In my strategy, the primary exit is when the EMA 20 crosses below the EMA 50. However, this crossover can sometimes take a while to occur, and in the meantime the price may have already dropped significantly. The Stop Loss based on the Lower Bollinger Band is designed to limit losses in case the market moves sharply against the position without giving the bearish crossover signal in time. Having two exit conditions makes the strategy much more robust in terms of risk management.
Risk Management:
• Initial capital: $10,000
• Position size: 10% of available capital per trade
• Commissions: 0.1% on traded volume
• Stop Loss: Based on the Lower Bollinger Band
• Take Profit / Exit: When EMA 20 crosses below EMA 50
Recommended Markets:
XAUUSD (OANDA) (Daily)
Period: January 3, 1833 – November 23, 2025
Total Profit & Loss: +$6,030.62 USD (+57.57%)
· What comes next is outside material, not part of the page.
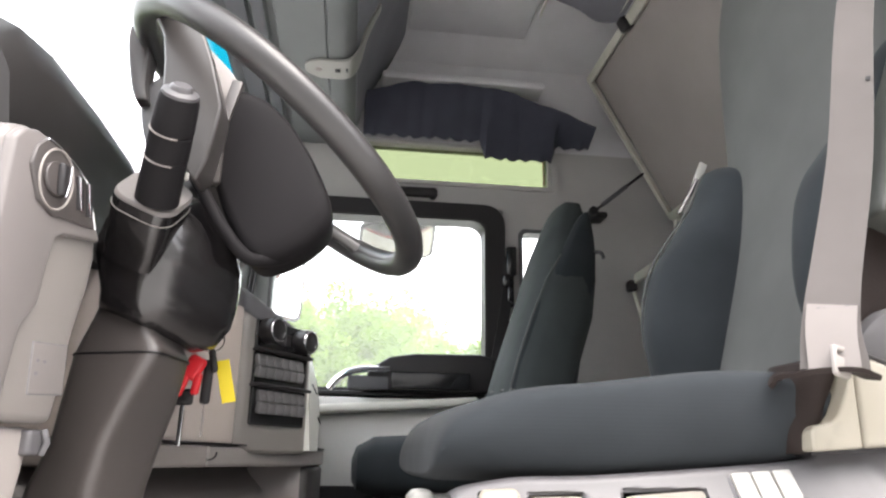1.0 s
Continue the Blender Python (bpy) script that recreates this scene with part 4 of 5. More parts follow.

Maximum Drawdown: $541.53 USD (3.83%)
Total Trades: 136
Winning Trades (Win Rate): 36.03% (49/136)
Profit Factor: 2.483
XAUUSD (OANDA) (12-hour)
Period: March 19, 2006 – November 23, 2025
Total Profit & Loss: +$1,209.56 USD (+11.89%)
Maximum Drawdown: $384.58 USD (3.61%)
Total Trades: 97
Winning Trades (Win Rate): 35.05% (34/97)
Profit Factor: 1.676
XAUUSD (OANDA) (8-hour)
Period: March 19, 2006 – November 23, 2025
Total Profit & Loss: +$1,179.36 USD (+11.81%)
Maximum Drawdown: $246.88 USD (2.32%)
Total Trades: 147
Winning Trades (Win Rate): 31.97% (47/147)
Profit Factor: 1.626
Tesla (NASDAQ) (4-hour)
Period: June 29, 2010 – November 23, 2025
Total Profit & Loss (Absolute): +$11,687.90 USD (+116.88%)
Maximum Drawdown: $922.05 USD (6.50%)
Total Trades: 68
Winning Trades (Win Rate): 39.71% (27/68)
Profit Factor: 4.156
Tesla (NASDAQ) (3-hour)
Total Profit & Loss: +$11,522.33 USD (+115.22%)
Maximum Drawdown: $1,247.60 USD (8.80%)
Total Trades: 114
Winning Trades: 33.33% (38/114)
Profit Factor: 2.811
Additional Recommendations
(These assets have shown good trending behavior with the same strategy across multiple timeframes):
• NVDA (15 min, 30 min, 1h, 2h, 3h, 4h, 6h, 8h, 12h, Daily)
• NFLX (1h, 2h, 3h, 4h, 6h, 8h, 12h, Daily)
• MA (1h, 2h, 3h, 4h, 6h, 8h, 12h, Daily)
• META (1h, 2h, 3h, 4h, 6h, 8h, 12h, Daily)
• AAPL (1h, 2h, 3h, 4h, 6h, 8h, 12h, Daily)
• SPY (12h, Daily)
About the Code
The user can modify:
• EMA periods (20 and 50 by default)
• Bollinger Bands length (20 periods)
• Standard deviation (2.0)
Visualization
• EMA 20: Blue line
• EMA 50: Red line
• Green background when EMA20 > EMA50 (bullish trend)
• Red background when EMA20 < EMA50 (bearish trend)
Important Note:
We can significantly increase the profit factor and overall profitability by risking a fixed percentage per trade instead of a fixed amount. This would prevent losses from fluctuating with changes in volatility.
This could be implemented by reducing position size or adjusting leverage based on the volatility percentage required for each trade, but I’m not sure if this is fully possible in Pine Script. In my other script, “ Golden Cross 50/200 EMA ,” I go deeper into this topic and provide examples.
I hope you enjoy this contribution. Best regards!